If you’ve checked out a book, DVD or even a video game at the University Library, chances are it’s passed through Beth Trotter’s hands. A library operations associate at the main library, Trotter has worked in the acquisitions department of the library for 26 years, starting as a library clerk II in August 1982. A Fisher, Ill., native who grew up on a corn and soybean farm, Trotter has an associate’s degree in child development from Parkland College. She now lives in Savoy.
Tell me about your job.
I order books for all of the libraries on campus except for the Asian, Law, and Slavic and East European Studies libraries, which means I process several hundred orders for books, maps, DVDs and video games each day.
When the really popular books come out, like ‘Harry Potter’ or the new ‘Twilight’ series, I go to one of the local bookstores first thing in the morning to stand in line and get the library its copies.
I also help sort through all the gift books the library receives. Retiring professors will clean out their offices or people will go through their houses and have boxes and boxes of books they want to donate.
How has the library changed since you first started?
Everything’s a lot more automated than it was back then. Everything was done manually – you’d have to write everything down. I started out as a serial check-in clerk, where I manually checked in magazines. It’s come a long way since then.
We also buy a lot more pop culture-related items – new and old TV shows on DVD, audio books and, increasingly, video games. The gaming thing has really picked up in the last few years.
So you’re in charge of buying ‘Guitar Hero’ for the library?
Yeah – how cool is that? I’ve bought ‘Guitar Hero’ and ‘Rock Band’ for the library. They’re so popular that we’re now trying to replace some of them because they’re either worn out or damaged.
Where do you buy the books and other media for the library? Online or at traditional bricks-and-mortar stores?

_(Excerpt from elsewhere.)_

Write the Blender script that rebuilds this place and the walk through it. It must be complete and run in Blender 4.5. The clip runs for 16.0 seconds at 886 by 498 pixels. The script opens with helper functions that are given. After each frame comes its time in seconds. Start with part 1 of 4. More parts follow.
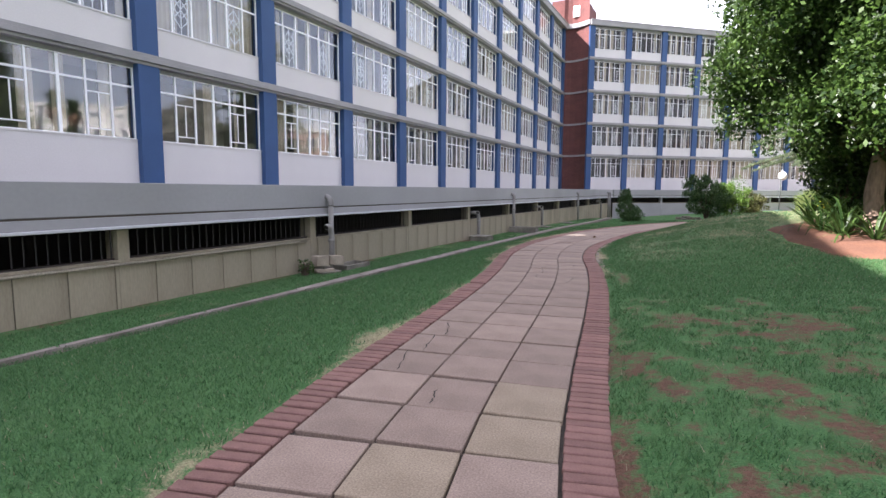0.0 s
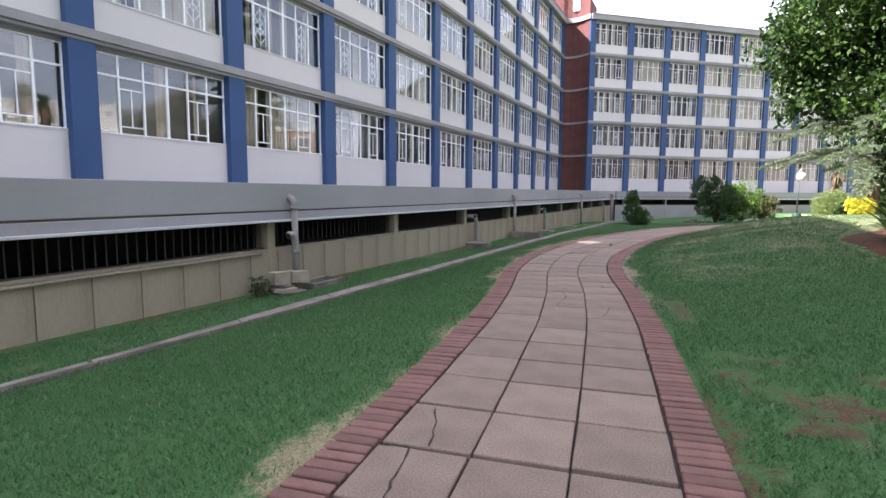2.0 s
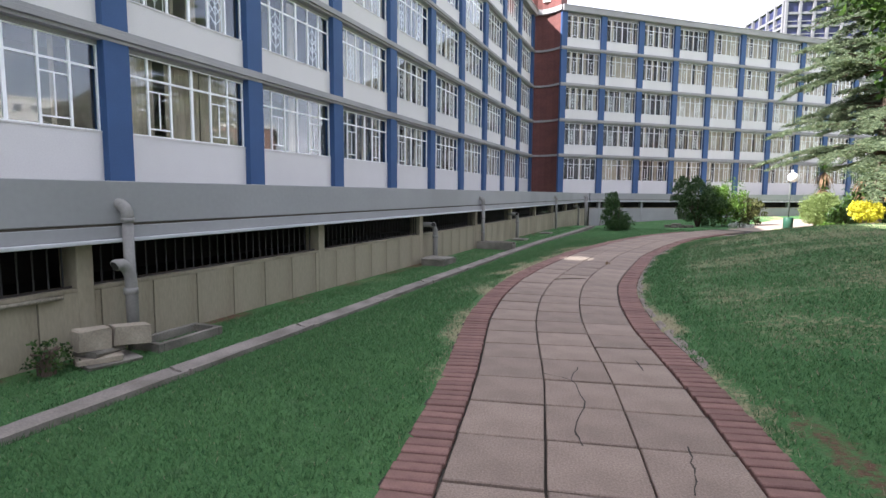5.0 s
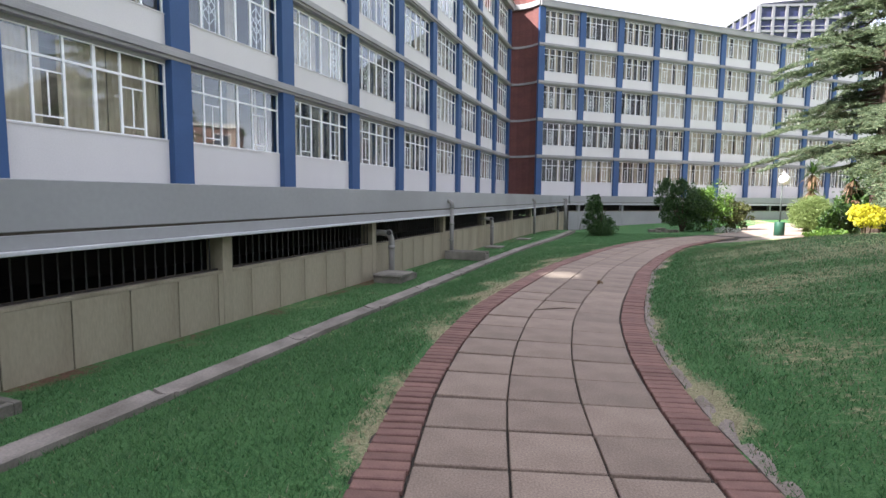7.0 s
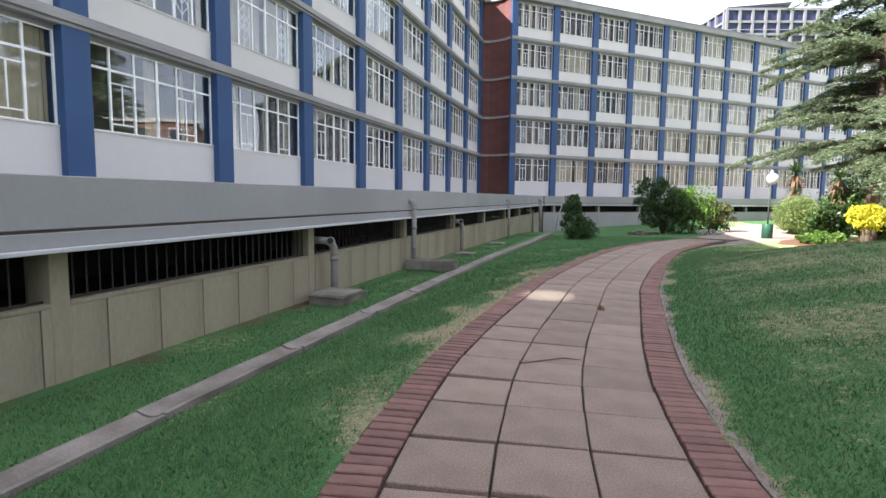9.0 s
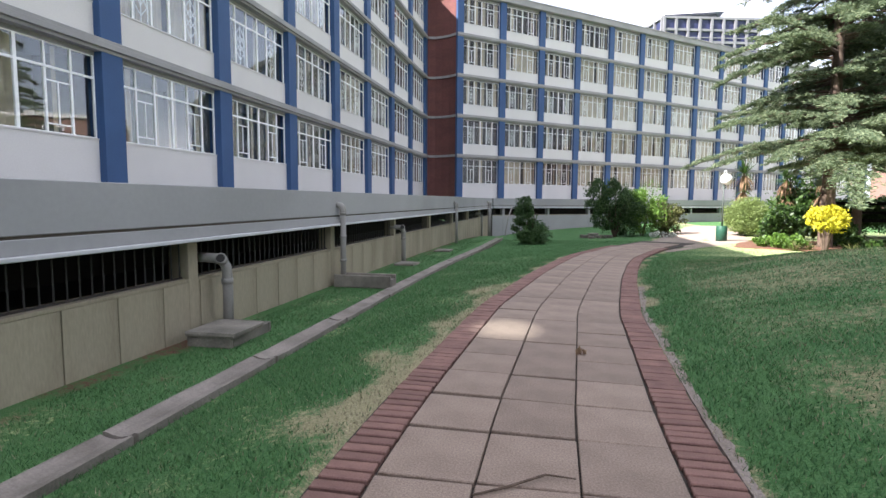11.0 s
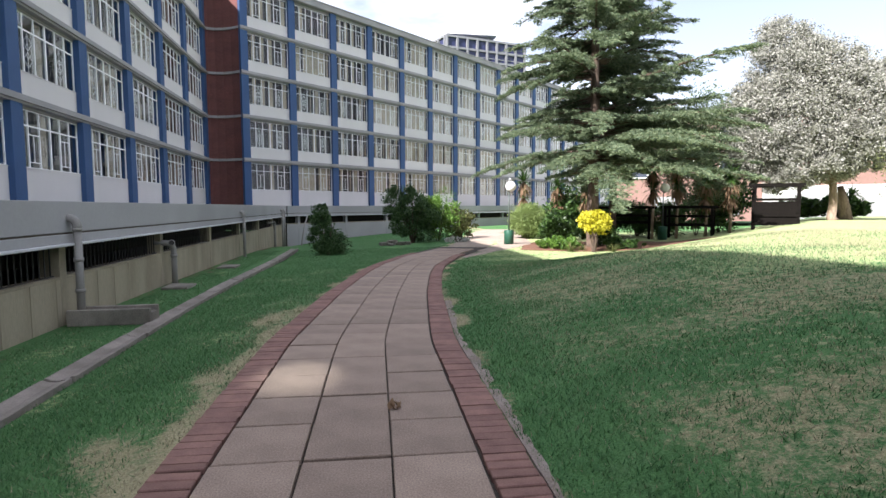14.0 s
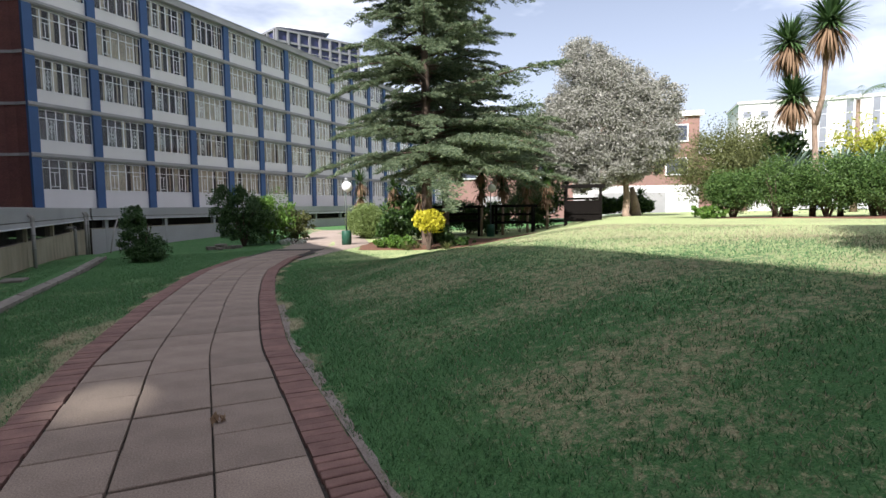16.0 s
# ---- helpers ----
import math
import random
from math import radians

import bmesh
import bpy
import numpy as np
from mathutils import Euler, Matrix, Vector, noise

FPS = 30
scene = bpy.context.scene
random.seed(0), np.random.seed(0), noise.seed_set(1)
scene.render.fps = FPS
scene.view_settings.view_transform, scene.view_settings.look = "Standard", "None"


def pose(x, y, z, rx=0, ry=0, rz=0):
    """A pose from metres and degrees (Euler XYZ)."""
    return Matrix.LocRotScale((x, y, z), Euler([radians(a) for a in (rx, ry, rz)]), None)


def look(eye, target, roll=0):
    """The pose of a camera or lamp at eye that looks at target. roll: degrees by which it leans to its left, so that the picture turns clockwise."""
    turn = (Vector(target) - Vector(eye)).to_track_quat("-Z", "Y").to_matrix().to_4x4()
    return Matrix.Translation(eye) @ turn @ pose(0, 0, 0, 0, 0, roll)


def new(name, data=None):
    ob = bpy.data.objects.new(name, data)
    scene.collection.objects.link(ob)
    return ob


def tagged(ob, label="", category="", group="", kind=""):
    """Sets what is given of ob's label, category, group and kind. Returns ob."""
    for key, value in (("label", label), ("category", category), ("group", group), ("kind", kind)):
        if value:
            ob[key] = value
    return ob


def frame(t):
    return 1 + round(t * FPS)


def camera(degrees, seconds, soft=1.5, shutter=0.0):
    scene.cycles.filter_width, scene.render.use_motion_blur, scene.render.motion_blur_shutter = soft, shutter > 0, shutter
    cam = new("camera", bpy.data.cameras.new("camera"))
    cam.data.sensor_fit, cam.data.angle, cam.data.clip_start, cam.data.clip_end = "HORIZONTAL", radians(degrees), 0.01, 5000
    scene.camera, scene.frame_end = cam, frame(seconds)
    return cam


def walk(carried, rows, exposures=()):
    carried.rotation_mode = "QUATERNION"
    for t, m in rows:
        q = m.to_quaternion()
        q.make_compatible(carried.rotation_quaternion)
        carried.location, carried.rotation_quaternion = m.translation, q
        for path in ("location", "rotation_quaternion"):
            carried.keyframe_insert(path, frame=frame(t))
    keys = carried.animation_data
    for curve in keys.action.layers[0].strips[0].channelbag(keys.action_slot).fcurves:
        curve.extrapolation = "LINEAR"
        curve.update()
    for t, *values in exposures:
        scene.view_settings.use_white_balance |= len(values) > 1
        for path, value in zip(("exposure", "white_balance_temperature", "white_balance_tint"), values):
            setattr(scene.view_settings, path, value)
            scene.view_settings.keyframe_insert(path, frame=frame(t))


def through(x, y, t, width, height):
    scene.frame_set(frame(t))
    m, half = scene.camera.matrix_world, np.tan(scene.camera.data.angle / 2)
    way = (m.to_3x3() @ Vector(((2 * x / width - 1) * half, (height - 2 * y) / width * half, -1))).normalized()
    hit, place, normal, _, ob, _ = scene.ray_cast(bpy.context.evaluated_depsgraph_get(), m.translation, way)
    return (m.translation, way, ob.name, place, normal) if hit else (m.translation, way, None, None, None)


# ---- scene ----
cam = camera(78.3, 16.0)
METRES, EYE, TILT, LEAN, TURN = 15.3, 1.5, -0.225, 0.11, 26.1
ROWS = [
    (0.0, 0.0, 0.0, 0.0, 0.04, -6.0, -0.4),
    (0.5, 0.0011, 0.0428, -0.0002, 0.04, -5.98, -0.41),
    (1.0, 0.0006, 0.0849, -0.0011, -0.1, -5.93, -0.43),
    (1.5, 0.0036, 0.1269, -0.0011, -0.29, -5.82, -0.44),
    (2.0, 0.005, 0.1685, -0.0024, -0.48, -5.81, -0.48),
    (2.5, 0.0079, 0.2096, -0.0024, -0.97, -5.71, -0.49),
    (3.0, 0.0113, 0.2524, -0.002, -1.53, -5.72, -0.52),
    (3.5, 0.0146, 0.296, -0.0012, -2.41, -5.7, -0.56),
    (4.0, 0.0217, 0.3388, -0.0007, -3.05, -5.68, -0.54),
    (6.5, 0.0709, 0.5451, 0.0002, -5.29, -5.42, -0.66),
    (7.0, 0.0822, 0.5849, 0.0001, -6.08, -5.35, -0.68),
    (7.5, 0.0937, 0.6254, -0.0007, -6.58, -5.35, -0.68),
    (8.0, 0.103, 0.666, -0.0012, -7.13, -5.3, -0.68),
    (8.5, 0.1125, 0.7058, -0.0016, -7.71, -5.27, -0.7),
    (9.0, 0.1199, 0.7462, -0.0019, -8.96, -5.23, -0.72),
    (11.5, 0.1727, 0.91, -0.0014, -15.82, -4.78, -0.34),
    (12.0, 0.182, 0.9306, -0.0008, -17.59, -4.69, -0.28),
    (12.5, 0.1892, 0.9433, 0.0004, -20.34, -4.59, -0.22),
    (13.0, 0.194, 0.9543, 0.0008, -24.28, -4.41, -0.08),
    (13.5, 0.1971, 0.9602, 0.002, -29.48, -4.29, 0.04),
    (14.0, 0.1986, 0.9607, 0.0022, -35.34, -4.18, 0.25),
    (14.5, 0.1999, 0.9609, 0.002, -41.09, -4.14, 0.44),
    (15.0, 0.2004, 0.9587, 0.0019, -45.63, -4.17, 0.61),
    (15.5, 0.2026, 0.9583, 0.0014, -49.06, -4.22, 0.72),
    (16.0, 0.2009, 0.9536, 0.0023, -52.13, -4.32, 0.79),
]
walk(cam, [(t, pose(0, 0, EYE, TILT, LEAN, TURN) @ pose(METRES * x, METRES * y, METRES * z, 90 + pitch, roll, yaw)) for t, x, y, z, yaw, pitch, roll in ROWS],
     [(0, 2.16, 6090, 24), (4, 2.03, 6020, 18), (7, 2.05, 6070, 16), (9, 2.05, 6120, 15), (12.0, 2.02, 6070, 15), (13.0, 1.94, 6020, 15), (14.5, 1.5, 6000, 15), (16, 1.1, 6030, 15)])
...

Both. I buy a lot of textbooks at local campus bookstores and I look for more obscure titles and editions online. Books go out of print really quickly, and to get the right copy is sometimes tricky. Some people want a certain edition or a specific volume out of a set that’s missing. Those are the hard ones to find, but that’s where the Internet makes things easier.

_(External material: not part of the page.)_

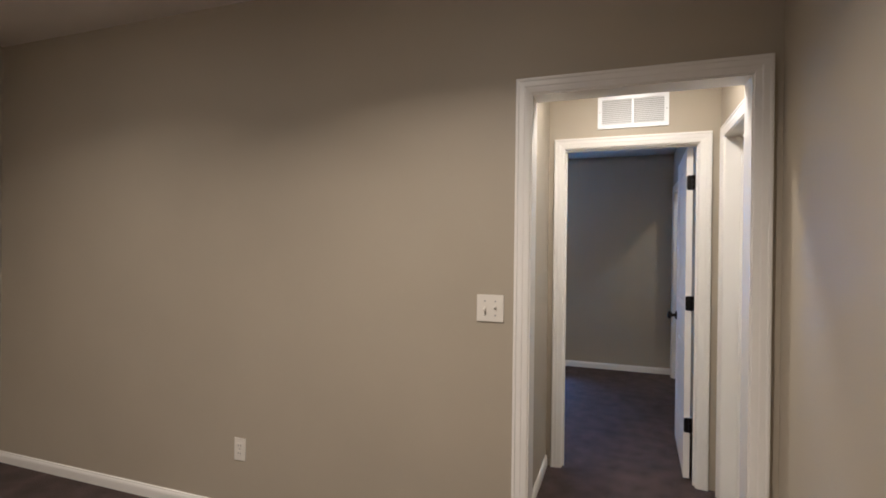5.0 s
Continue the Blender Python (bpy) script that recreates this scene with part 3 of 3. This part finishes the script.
def switch(m, gangs, label):
    e = empty("light_switch", label=label, category="light switch")
    e.matrix_basis = m
    w = 0.035 if gangs == 1 else 0.059
    part("cover_plate", boxes((-w, w, -0.006, 0.0, -0.0575, 0.0575), bevel=0.0025), M_PLATE, e)
    for k in range(gangs):
        u = 0 if gangs == 1 else (-0.023 + 0.046 * k)
        part("bezel", boxes((u - 0.006, u + 0.006, -0.0068, -0.005, -0.013, 0.013)), M_PLATE, e)
        bm = bmesh.new()
        d = 1 if k == 0 else -1
        extrude_profile(bm, [(-0.0045, -0.005), (0.0045, -0.005), (0.0045, 0.005), (-0.0045, 0.005)], (u, -0.005, 0), (u, -0.018, -0.009 * d), (1, 0, 0), (0, 0, 1))
        part("toggle", bm, M_PLATE, e, "small toggle lever")
        for dz in (-0.03, 0.03):
            part("screw", boxes((u - 0.003, u + 0.003, -0.007, -0.005, dz - 0.003, dz + 0.003), bevel=0.001), M_GREY, e)
    return e


switch(pose(-3.665, 0.948, 1.152, 0, 0, 90), 2, "ivory double toggle switch plate beside the opening")
switch(pose(ST1, 2.25, 1.14, 0, 0, 270), 1, "ivory switch plate on the stair wall")


def grille(m, w, h, label):
    e = empty("return_grille", label=label, category="air grille")
    e.matrix_basis = m
    fr = 0.026
    part("frame", boxes((-w / 2, w / 2, -0.008, 0, h / 2 - fr, h / 2), (-w / 2, w / 2, -0.008, 0, -h / 2, -h / 2 + fr), (-w / 2, -w / 2 + fr, -0.008, 0, -h / 2 + fr, h / 2 - fr),
                        (w / 2 - fr, w / 2, -0.008, 0, -h / 2 + fr, h / 2 - fr), (-0.006, 0.006, -0.008, 0, -h / 2 + fr, h / 2 - fr)), M_VINYL, e)
    # flat sheet whose grey paints the shade between the louvers
    part("backing", boxes((-w / 2 + fr, w / 2 - fr, -0.0012, -0.0004, -h / 2 + fr, h / 2 - fr)), M_LOUVER, e, "grey sheet standing in for the shaded gaps between louvers")
    n = 13
    mesh = None
    for s in (-1, 1):
        for k in range(n):
            z = -h / 2 + fr + (k + 0.5) * (h - 2 * fr) / n
            if mesh is None:
                L = w / 2 - fr - 0.006
                bm = bmesh.new()
                extrude_profile(bm, [(0.0014, 0.004), (0.0024, 0.004), (0.0072, -0.003), (0.0062, -0.003)], (-L / 2, 0, 0), (L / 2, 0, 0), (0, -1, 0), (0, 0, 1))
                sl = part("slat", bm, M_VINYL, e)
                mesh = sl.data
            else:
                sl = new("slat", mesh)
                sl.parent = e
            sl.location = (s * (0.006 + (w / 2 - fr - 0.006) / 2), 0, z)
    for s in (-1, 1):
        part("screw", boxes((s * (w / 2 - 0.012) - 0.003, s * (w / 2 - 0.012) + 0.003, -0.0095, -0.007, -0.003, 0.003)), M_GREY, e)
    return e


grille(pose(BX1, 1.5265, 2.268, 0, 0, 90), 0.412, 0.206, "white louvered return air grille above the bedroom doorway")

reg = empty("ceiling_vent", label="white ceiling register beside the soffit", category="air vent")
reg.location = (-7.085, 0.015, 2.60)
part("frame", boxes((-0.075, 0.075, -0.17, -0.145, -0.008, 0), (-0.075, 0.075, 0.145, 0.17, -0.008, 0), (-0.075, -0.05, -0.145, 0.145, -0.008, 0), (0.05, 0.075, -0.145, 0.145, -0.008, 0),
                    (-0.05, 0.05, -0.05, -0.042, -0.008, 0), (-0.05, 0.05, 0.045, 0.053, -0.008, 0)), M_VINYL, reg)
# lighter sheet where the gaps look less shaded
part("backing", boxes((-0.05, 0.05, -0.145, 0.05, -0.0012, -0.0003)), M_LOUVER, reg, "pale grey sheet standing in for lightly shaded gaps")
# flat dark sheet paints the shade seen between these slats
part("backing", boxes((-0.05, 0.05, 0.053, 0.145, -0.0012, -0.0003)), M_DARK, reg, "dark sheet standing in for shade inside the duct")
for k in range(9):
    for j in range(3):
        bm = bmesh.new()
        y0, y1 = ((-0.145, -0.05), (-0.042, 0.045), (0.053, 0.145))[j]
        x = -0.045 + k * 0.0112
        tilt = (0.009, 0.004, -0.002)[j]
        extrude_profile(bm, [(0, -0.0015), (0.001, -0.0015), (tilt + 0.001, -0.007), (tilt, -0.007)], (x, y0, 0), (x, y1, 0), (1, 0, 0), (0, 0, 1))
        part("slat", bm, M_VINYL, reg)


def ring(r0, r1, z0, z1, seg=40):
    bm = bmesh.new()
    prof = [(r0, z0), (r0, z1), (r1 - 0.006, z1), (r1, z1 + 0.004), (r1, z0)]
    rows = [[bm.verts.new((r * math.cos(2 * math.pi * k / seg), r * math.sin(2 * math.pi * k / seg), z)) for k in range(seg)] for r, z in prof]
    for i in range(len(rows)):
        a, b = rows[i], rows[(i + 1) % len(rows)]
        for k in range(seg):
            bm.faces.new([a[k], a[(k + 1) % seg], b[(k + 1) % seg], b[k]])
    return bm


def disc(r, z, drop, seg=40):
    bm = bmesh.new()
    rows = []
    for j in range(5):
        t = j / 4
        rr, zz = r * math.cos(t * math.pi / 2 * 0.97), z - drop * math.sin(t * math.pi / 2)
        rows.append([bm.verts.new((rr * math.cos(2 * math.pi * k / seg), rr * math.sin(2 * math.pi * k / seg), zz)) for k in range(seg)])
    for a, b in zip(rows, rows[1:]):
        for k in range(seg):
            bm.faces.new([a[k], a[(k + 1) % seg], b[(k + 1) % seg], b[k]])
    bm.faces.new(rows[-1])
    return bm


can = empty("ceiling_light", CANS[0][0], CANS[0][1], 2.665, "lit round downlight with a white trim in the ceiling", "ceiling light", "downlights")
part("trim_ring", ring(0.076, 0.122, 0.0, -0.010), M_TRIM, can, "white trim ring")
lens = part("lens", disc(0.075, -0.004, 0.020), M_LENS, can, "glowing lens", smooth=True)
# copies at x 0.25 and 2.85 are the added, unseen fill cans
for cx, cy in CANS[1:]:
    copy_thing(can, pose(cx, cy, 2.665))
copy_thing(can, pose(-0.1, 2.5, 2.63))
dome = empty("ceiling_light", -5.83, -0.42, 2.60, "lit round flush ceiling light in the bedroom", "ceiling light")
part("base", ring(0.02, 0.15, 0.0, -0.02), M_TRIM, dome)
part("shade", disc(0.14, -0.018, 0.07), M_DOME, dome, "glowing dome shade", smooth=True)
hl = empty("ceiling_light", -4.1, 1.52, 2.60, "lit round flush light on the hall ceiling", "ceiling light")
part("base", ring(0.02, 0.11, 0.0, -0.015), M_TRIM, hl)
part("shade", disc(0.10, -0.013, 0.045), M_HALL, hl, "glowing dome shade", smooth=True)
cl = empty("ceiling_light", -7.0, 2.62, 2.60, "lit round flush light on the closet ceiling", "ceiling light")
part("base", ring(0.02, 0.11, 0.0, -0.015), M_TRIM, cl)
part("shade", disc(0.10, -0.013, 0.045), M_HALL, cl, "glowing dome shade", smooth=True)
sm = empty("smoke_detector", -3.285, 0.605, 2.665, "small white round detector on the ceiling", "smoke detector")
part("body", disc(0.045, 0.0, 0.022), M_VINYL, sm, smooth=True)
part("rim", ring(0.030, 0.052, 0.0, -0.006), M_VINYL, sm)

We also buy books through auction at Christie’s in New York and London for the Rare Book and Manuscript Library and the Illinois Historical Survey, and through individual collectors for the Lincoln Room.
What’s been your most interesting request?

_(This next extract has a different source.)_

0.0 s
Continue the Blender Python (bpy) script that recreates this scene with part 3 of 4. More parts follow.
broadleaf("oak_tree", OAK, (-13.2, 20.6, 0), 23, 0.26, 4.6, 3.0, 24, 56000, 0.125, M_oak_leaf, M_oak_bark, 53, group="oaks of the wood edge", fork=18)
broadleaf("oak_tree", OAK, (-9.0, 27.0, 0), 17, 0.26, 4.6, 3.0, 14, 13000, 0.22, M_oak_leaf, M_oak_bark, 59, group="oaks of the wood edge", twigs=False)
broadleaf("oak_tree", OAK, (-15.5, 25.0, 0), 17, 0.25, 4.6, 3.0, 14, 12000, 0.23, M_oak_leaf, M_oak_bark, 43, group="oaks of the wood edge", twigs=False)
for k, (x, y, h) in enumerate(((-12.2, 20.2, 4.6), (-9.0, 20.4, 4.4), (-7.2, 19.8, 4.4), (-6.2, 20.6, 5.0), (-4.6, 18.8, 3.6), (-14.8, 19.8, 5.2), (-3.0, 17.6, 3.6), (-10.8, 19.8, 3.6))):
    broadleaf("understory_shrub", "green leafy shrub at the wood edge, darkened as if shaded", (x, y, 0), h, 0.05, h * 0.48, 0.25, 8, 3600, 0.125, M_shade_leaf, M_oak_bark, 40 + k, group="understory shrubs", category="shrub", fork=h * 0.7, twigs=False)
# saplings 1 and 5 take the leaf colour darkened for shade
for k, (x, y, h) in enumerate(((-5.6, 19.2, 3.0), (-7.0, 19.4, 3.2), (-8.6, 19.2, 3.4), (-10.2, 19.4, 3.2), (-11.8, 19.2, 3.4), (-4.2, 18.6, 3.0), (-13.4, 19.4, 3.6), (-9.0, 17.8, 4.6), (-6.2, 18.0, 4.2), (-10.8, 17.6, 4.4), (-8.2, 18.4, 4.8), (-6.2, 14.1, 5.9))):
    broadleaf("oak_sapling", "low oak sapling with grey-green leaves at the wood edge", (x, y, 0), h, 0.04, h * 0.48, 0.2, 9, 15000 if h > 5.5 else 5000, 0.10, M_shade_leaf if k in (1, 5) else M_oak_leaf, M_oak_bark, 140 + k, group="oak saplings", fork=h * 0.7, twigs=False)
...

Someone recently wanted a handbook for a board examination. (After numerous phone calls, I was given) the author’s home phone number. I called, left a message and kept my fingers crossed. The author called me back the next morning and put the revised edition in the mail the next day.
We also received a request for back issues of an Australian journal devoted to bees. We bought the entire back catalog from an Australian Web site and had them shipped here.
So, if you can’t find a book, no one can?
Pretty gosh-darn close to that! I can spend hours looking for out-of-print books. Before, we had catalogs. Now we have a lot more options with all the online booksellers.
Working in the library, are you a big reader?
I am. I like to read a lot of murder mysteries and autobiographies. Even when I’m not working, I like to go to a bookstore and get a cup of coffee and read.
What do you like to do off the job?
I like to read and go to the movies. I also like to go to Disney World and collect Disney memorabilia. My parents took me when I was 5 and I’ve been hooked ever since. I try to go at least once a year. I’m quite the fan.
I also collect antique Fiesta Dinnerware from the 1930s.
What’s your favorite park?
I enjoy all four of them, but Magic Kingdom has always been my favorite because it was the first. I love going through Main Street and going on the ‘Pirates of the Caribbean’ and ‘Haunted Mansion’ rides. I love that they updated both of them.